As harp-tongued as ever, Lewis gave her first public address on Monday at a City Club of Chicago luncheon. Afterward, Garza and Stamps stood next to Lewis as she answered questions from reporters.

“This is not about one race or one year, one electoral cycle,” Lewis said. “It’s about building, changing the political landscape in Chicago because it’s not going to change if we don’t try.”

All of the teachers running have gotten endorsements and cash from the CTU — anywhere from $5,000 to $32,000.

But those campaign contributions pale in comparison to those of incumbents, who are all close allies of Emanuel: John Pope (10th), Danny Solis (25th), Emma Mitts (37th), Deb Mell (33rd), and Pat O’Connor (40th).

The CTU also doesn’t have a deep-pocketed Super-PAC helping get their message out. Emanuel ally and former CPS spokeswoman Becky Carroll is head of Chicago Forward, a Washington-style political action committee with millions to spend on ads, mailers, and other campaign efforts that support aldermen who side with the mayor.

Aldermen like Garza’s opponent, John Pope. City council records show Pope has voted with Emanuel 100 percent of the time since 2011.

But Pope scoffed at the thought that he is “a rubber stamp”.

“I’m not a rubber stamp for anyone but the 10th warders, my neighbors, my friends, my family members,” Pope told WBEZ.

He said he’s proud of his record bringing jobs to the ward, improving schools, and more recently working to control pet coke pollution.

Garza said he could still do more to involve local residents; that sentiment of ‘more needs to be done’ was echoed by the other CTU-backed candidates. They want wards to be run more from the bottom up.

“It should be residents driving decisions,” said Tim Meegan, a candidate for 33rd Ward alderman and a teacher at Roosevelt High School. “It shouldn’t be the alderman saying this is what you’re going to get.”

Meegan noted that idea—getting more people on the ground involved—is the same one CTU leadership came to power with in 2010.

“In 2010, when CORE took over the Chicago Teachers Union, we switched from a top-down, service-oriented union to a bottom-up, social justice like, grassroots movement.”

When Lewis, and a group called CORE, took over the union in 2010, they vowed to include the voices of rank-and-file teachers. They saw previous CTU leaders as too narrowly focused on wages and benefits, and not fighting back on the broader policies of former Mayor Richard M. Daley, like the expansion of charter schools.

Meegan is running for 33rd Ward alderman on the North Side against incumbent Deb Mell. She was appointed by Emanuel after her father, Dick Mell, stepped down. The older Mell was one of the longest serving aldermen in City Council history.

Deb Mell said she’s running the office differently than her dad did, including bringing the community into decision making.

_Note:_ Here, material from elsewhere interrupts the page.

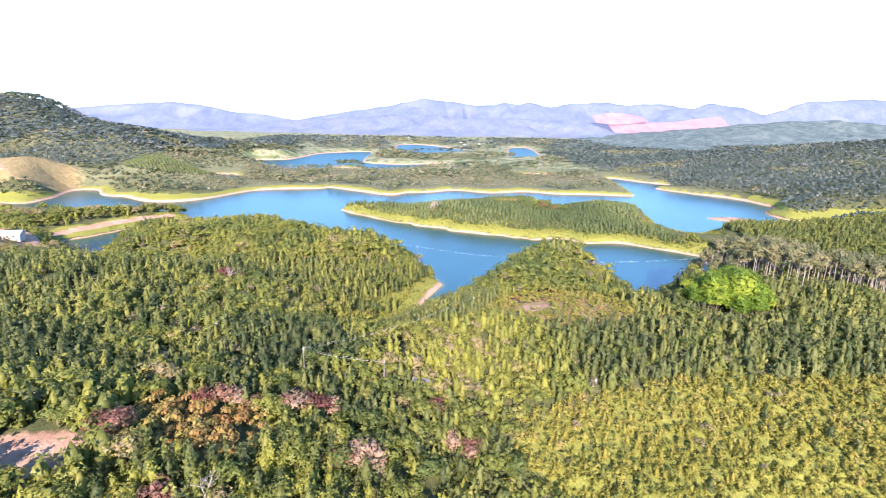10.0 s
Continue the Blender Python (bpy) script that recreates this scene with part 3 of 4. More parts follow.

“I think it’s great that people get involved in the political process,” she said of Meegan’s candidacy. “The voters now have a chance to comment on the job I’ve done in the last year and a half.”

Mell has raised more than $75,000 to Meegan’s roughly $32,000. But, Mell pointed out, the largest single donation made in the 33rd race so far has been $15,000 given to Meegan by the CTU.

It’s a different story for Garza. Pope has raised almost triple what she holds in her campaign coffers.

Garza’s headquarters are in an old taco shop that closed a few years ago. The soda machine still sits next to the counter with a sign that reads: No Refills. Above a booth in the corner hangs a faded old campaign sign.

It’s not her’s. It’s her dad’s.

Garza grew up just down the road, in the shadow of the old steel mills, where her dad, Ed Sadlowski, served as president of the local chapter of the United Steelworkers of America. The 10th Ward looked a lot different then.

“Everybody was working,” Garza said. “It was a very prosperous neighborhood. There was a restaurant and bar on every corner. And when the mills went away, things really started to change.”

Garza said her father’s fight to keep the mills open wasn’t just about saving jobs. It was also about the health of the communities surrounding the mills.

It’s not all that different, Garza argues, from what the CTU is trying to do now.